高度成長期の輸入自由化前の自給率は約95%でしたが、当時の木材需要は現在の6割程度であったため、需給バランスは安定していました。しかし1980年代以降、バブル経済に向かう中で需要が高まり、輸入材への依存度が高まりました。

では、なぜ輸入材依存が高まってきたのか。それが第4の理由です。まずは国産材不足。日本の森林は戦時中と高度成長期にかなり伐採されたからです。

木材は、植林してから伐採可能になるまで30年以上要するため、急激に伐採されると供給回復は容易ではありません。そこで、海外の安価な輸入材に依存したことが、結果的に日本の林業の衰退、国産材不足につながりました。

第5は、その結果としての林業従事者の高齢化等による労働力不足。1980年に約14.6万人だった林業従事者は2015年には約4.5万人と7割減。また、林業従事者の高齢化率(65歳以上の割合)は25%。全産業平均13%の約2倍です。逆に、若年者率(35歳未満の割合)は約17%、全産業平均24%よりかなり低い状況です。

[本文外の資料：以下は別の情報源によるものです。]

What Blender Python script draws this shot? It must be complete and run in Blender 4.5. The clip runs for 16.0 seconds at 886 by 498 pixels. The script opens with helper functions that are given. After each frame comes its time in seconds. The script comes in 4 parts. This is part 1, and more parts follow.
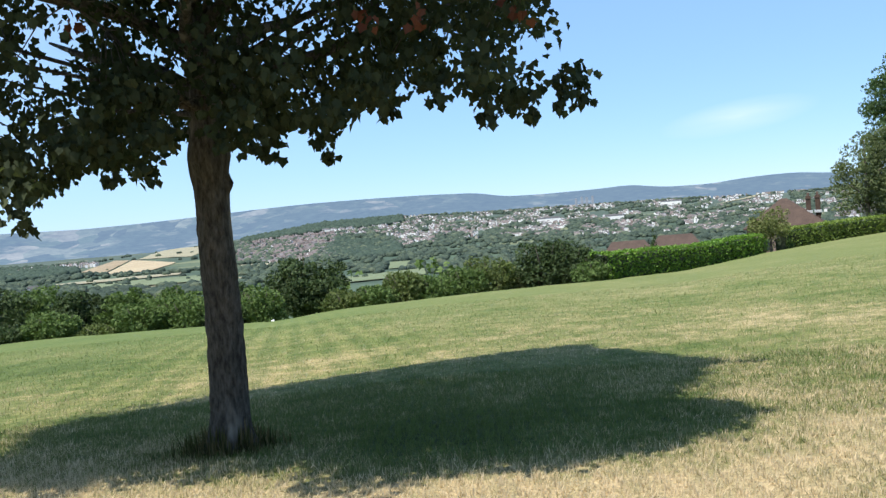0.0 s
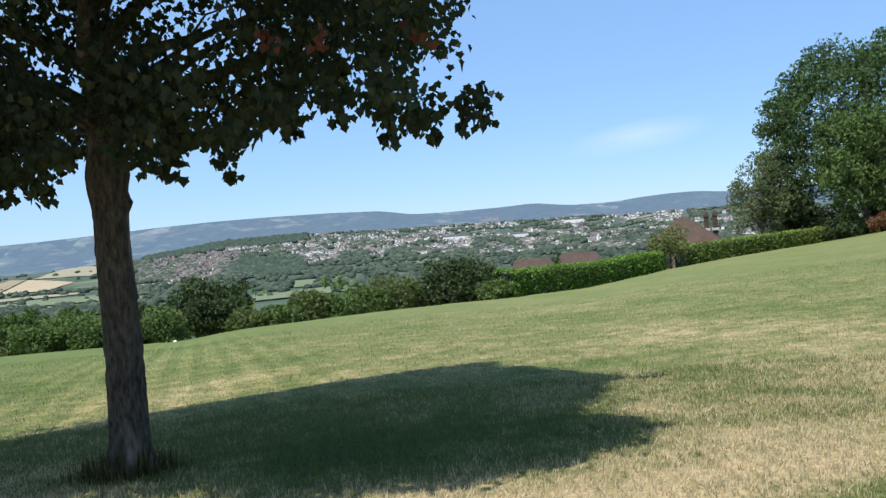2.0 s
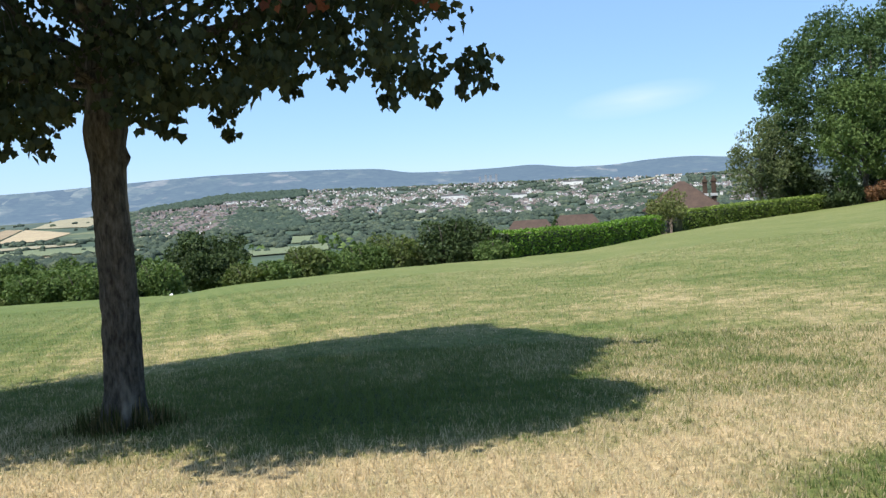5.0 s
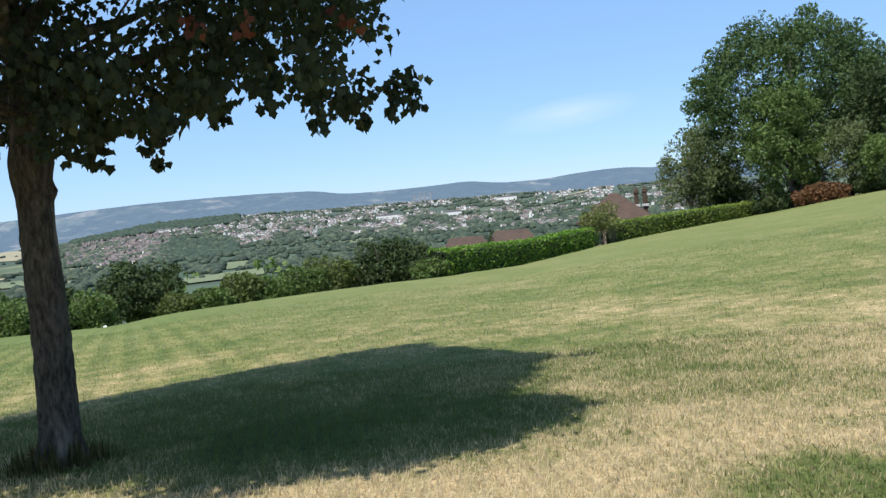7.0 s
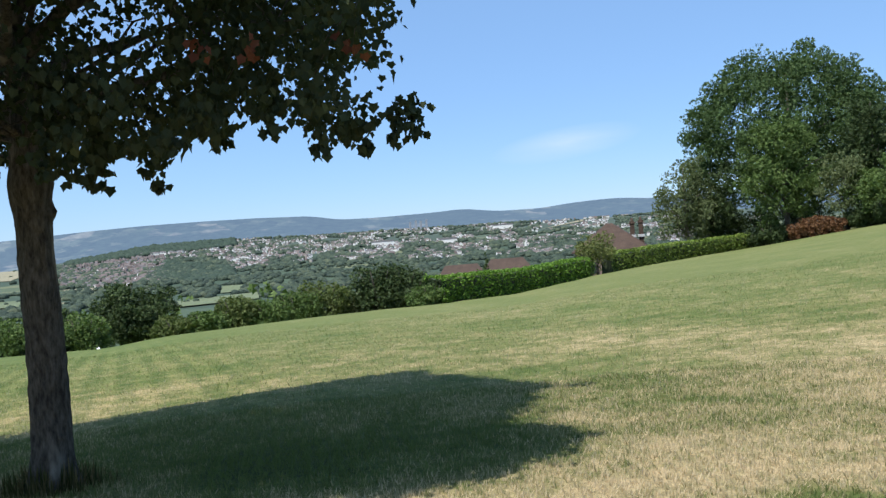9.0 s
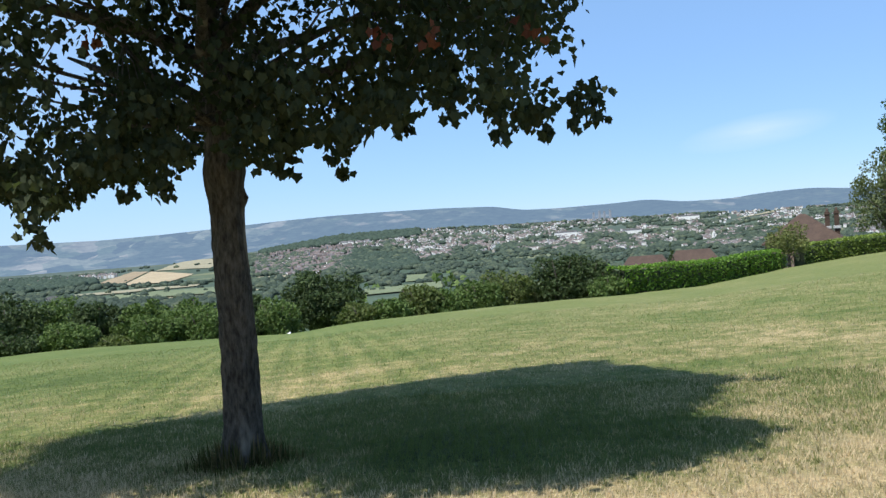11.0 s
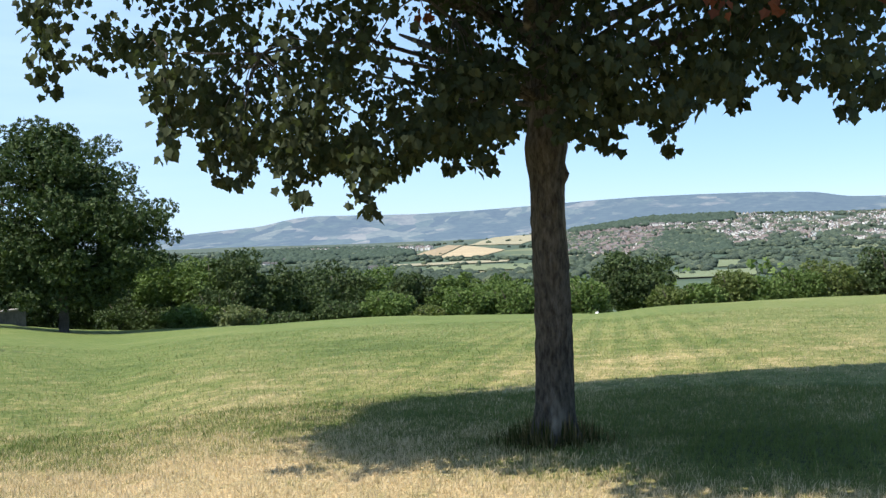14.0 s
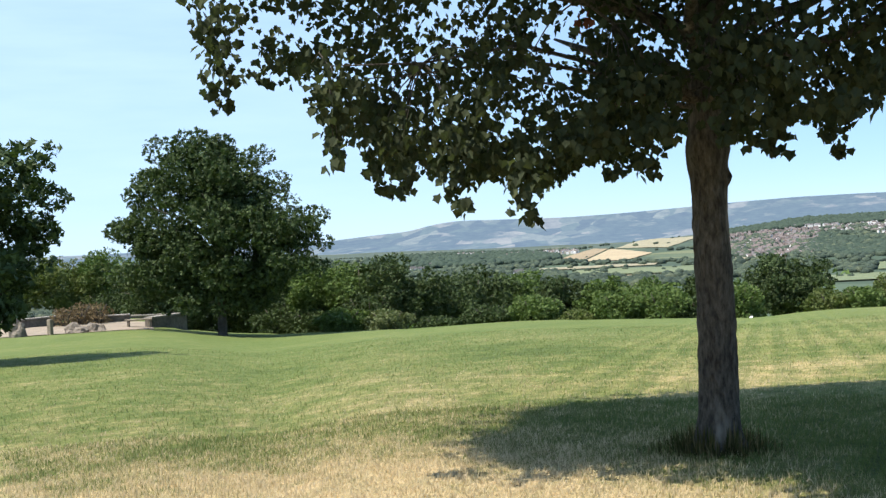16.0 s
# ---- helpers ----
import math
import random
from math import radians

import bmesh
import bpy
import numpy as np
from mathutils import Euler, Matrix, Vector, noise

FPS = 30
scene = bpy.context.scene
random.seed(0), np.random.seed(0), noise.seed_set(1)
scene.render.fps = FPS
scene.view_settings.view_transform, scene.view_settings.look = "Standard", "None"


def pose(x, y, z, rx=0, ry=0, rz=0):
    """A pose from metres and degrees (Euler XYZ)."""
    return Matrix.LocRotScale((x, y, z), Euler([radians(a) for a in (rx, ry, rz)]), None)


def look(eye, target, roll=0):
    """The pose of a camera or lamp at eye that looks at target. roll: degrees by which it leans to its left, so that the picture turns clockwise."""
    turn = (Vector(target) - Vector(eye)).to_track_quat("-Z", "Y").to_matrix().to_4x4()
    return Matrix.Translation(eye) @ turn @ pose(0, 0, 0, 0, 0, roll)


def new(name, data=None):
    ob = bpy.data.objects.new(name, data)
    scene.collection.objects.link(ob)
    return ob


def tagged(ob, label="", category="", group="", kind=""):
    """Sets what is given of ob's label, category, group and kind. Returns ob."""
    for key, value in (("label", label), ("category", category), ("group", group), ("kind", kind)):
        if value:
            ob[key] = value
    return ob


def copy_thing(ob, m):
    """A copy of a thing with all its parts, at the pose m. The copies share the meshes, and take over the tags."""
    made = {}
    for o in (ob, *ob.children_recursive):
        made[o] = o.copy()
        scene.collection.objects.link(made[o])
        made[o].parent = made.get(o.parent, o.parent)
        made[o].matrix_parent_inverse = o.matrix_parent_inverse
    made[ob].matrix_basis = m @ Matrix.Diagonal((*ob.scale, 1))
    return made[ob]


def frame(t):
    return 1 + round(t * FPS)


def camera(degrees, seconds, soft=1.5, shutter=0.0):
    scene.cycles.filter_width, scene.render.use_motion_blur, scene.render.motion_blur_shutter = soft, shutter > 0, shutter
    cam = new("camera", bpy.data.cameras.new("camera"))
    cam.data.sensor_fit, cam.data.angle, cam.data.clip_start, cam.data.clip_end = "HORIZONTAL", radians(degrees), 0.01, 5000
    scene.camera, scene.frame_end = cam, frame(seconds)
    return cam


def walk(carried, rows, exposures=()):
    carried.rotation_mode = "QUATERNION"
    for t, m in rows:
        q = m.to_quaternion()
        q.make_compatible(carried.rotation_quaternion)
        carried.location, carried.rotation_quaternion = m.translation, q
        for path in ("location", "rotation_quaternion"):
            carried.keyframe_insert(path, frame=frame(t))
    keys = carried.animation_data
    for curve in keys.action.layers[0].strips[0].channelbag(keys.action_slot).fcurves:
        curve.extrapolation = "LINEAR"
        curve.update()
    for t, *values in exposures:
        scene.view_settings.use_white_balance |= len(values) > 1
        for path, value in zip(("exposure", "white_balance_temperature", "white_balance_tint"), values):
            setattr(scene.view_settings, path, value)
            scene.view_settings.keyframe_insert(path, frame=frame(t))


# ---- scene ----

第6は付随的要因ですが、輸送問題です。コロナ禍の影響で物流需要が増し、輸送業界の人手不足も深刻。輸送コンテナや船舶も争奪戦になっており、コロナ禍の影響もあって船員や荷揚げ等の港湾労働者も不足しています。

今年3月のスエズ運河での大型コンテナ船座礁事故も影響しています。そのうえ、コンテナ、船舶、人手を中国が大量に押さえているため、他国の逼迫感を助長しています。